WHAT WEEKLY

Kinky Beautiful

03 November 2011

★ David Warfield

Post-production on a movie takes you all kinds of places, internally and geographically. Baltimore is pretty high on DIY (and me, too), but last week found me in NYC working with some far-flung colleagues. For starters, I did some graphics & design work with PR and Marketing goddess Val Brochard. We tweaked a beta-logo design for Rows, and designed a prototype for the obligatory 4 X 6 postcard art. I work with a lot of screenwriters through my website, so we performed a long over-due re-build of the site. Content updating continues…

I also needed to work out some post-tech puzzles with Scott Chestnut. Scott was the cinematographer on Rows , and is also a feature film and commercial editor. Scott lives in Montana, but he has been in NYC since Rows wrapped, editing America in Primetime, an awesome PBS series airing Sundays at 8pm. We worked out some esoteric details about the best workflow for synching and organizing Canon 5D footage and double-system sound.

Aside from hitting a couple of restaurants, like Bobby Flay’s Mesa Grill (bad) and Basta Pasta on 17th Street (great), we had little time for R&R while pulling all-nighters. But I did manage to get out: I needed some fresh images, so I picked up a camera and hit Occupy Wall Street and Central Park, flipsides of a New York coin.

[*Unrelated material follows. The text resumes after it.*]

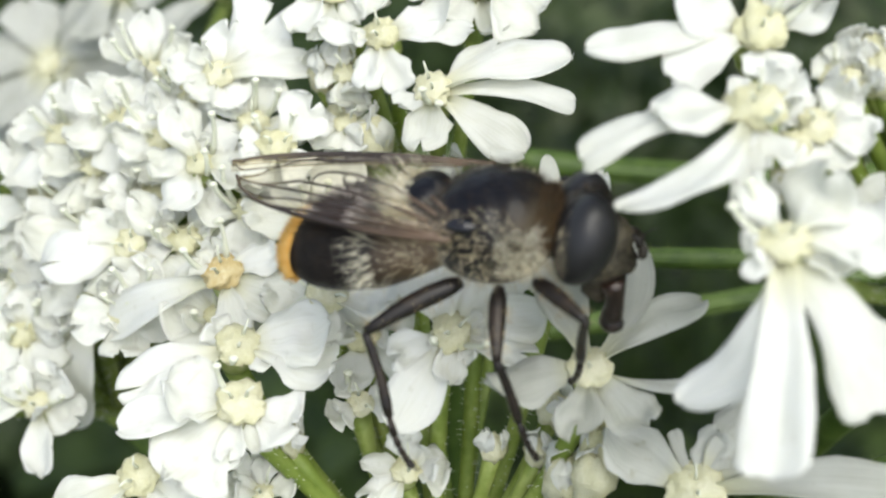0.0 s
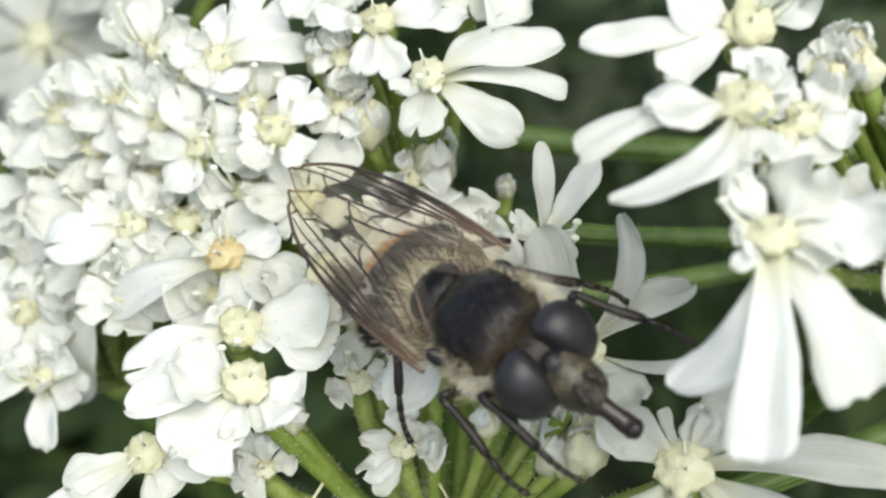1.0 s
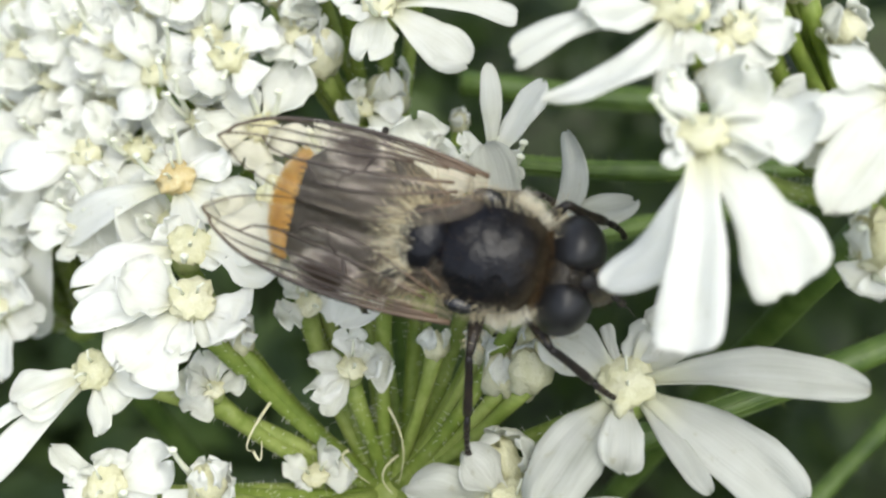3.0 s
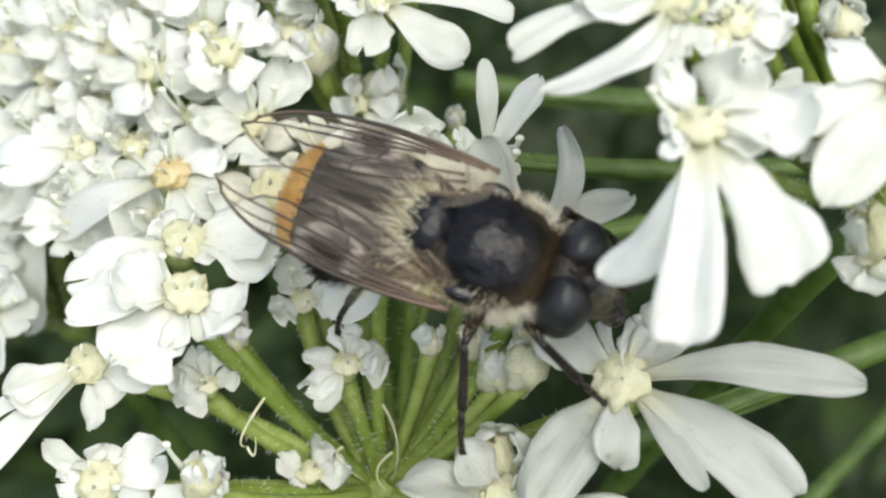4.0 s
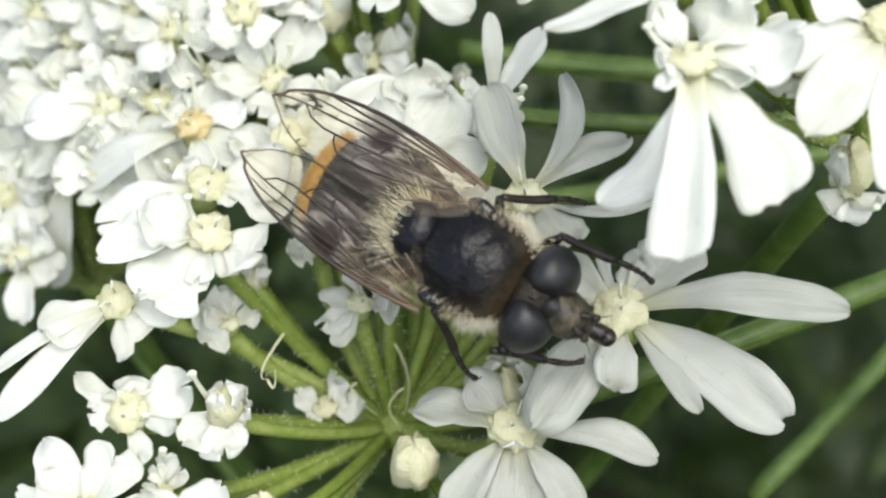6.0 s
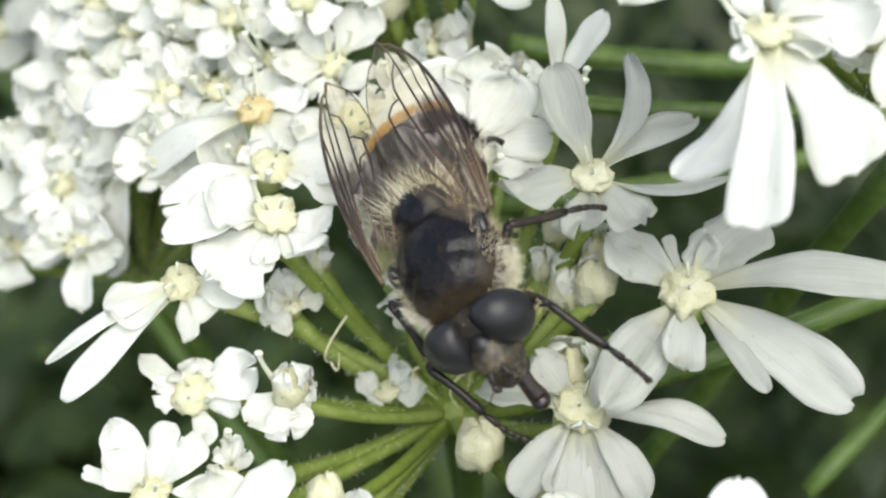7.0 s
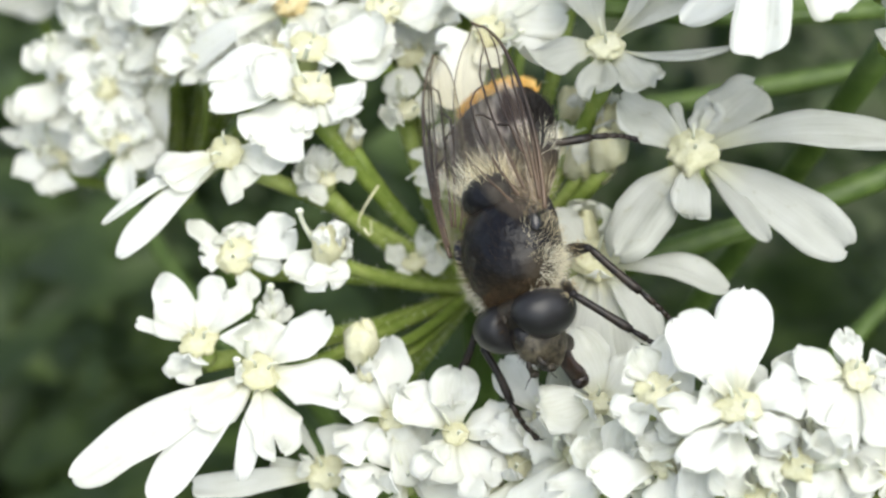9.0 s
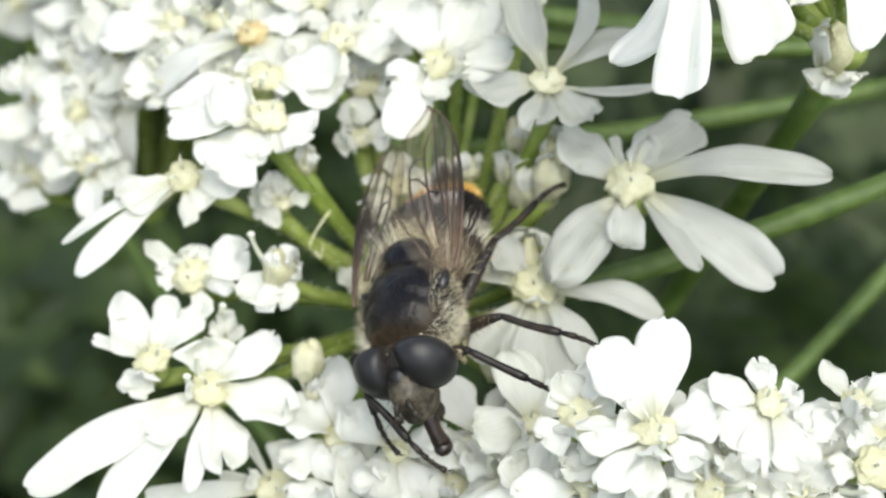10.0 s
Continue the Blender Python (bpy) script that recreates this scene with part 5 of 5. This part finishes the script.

In the shadow of the new World Trade Center construction, Occupy Wall Street was going strong and soggy in the cold rain. The Stock Exchange and Wall Street itself were cordoned off in police-state fashion (in anticipation of a nighttime march), but the cops were friendly. In New York and Baltimore, and so many other cities, the movement continues to bring out voices from the social woodwork, marginal to mainstream. The “rabble without a cause” snark from some quarters is bullshit. This is a movement, America’s only voice not corporate-mediated or sponsored. Take the time to experience it directly, unfiltered by news outlets. Bring a tent.

Next day was sunny, so I did Central Park. Every time I walk past the lagoon I think of Holden Caulfield and his musing: “I was wondering where the ducks went when the lagoon got all icy and frozen over. I wondered if some guy came in a truck and took them away to a zoo or something. Or if they just flew away.” This time I found myself wondering why all the trees in Central Park were still green, when down south in Baltimore the leaves are red and yellow and dropping off. Then we have a freak pre-Halloween snowstorm. Maybe the times are a-changin’. I hope so.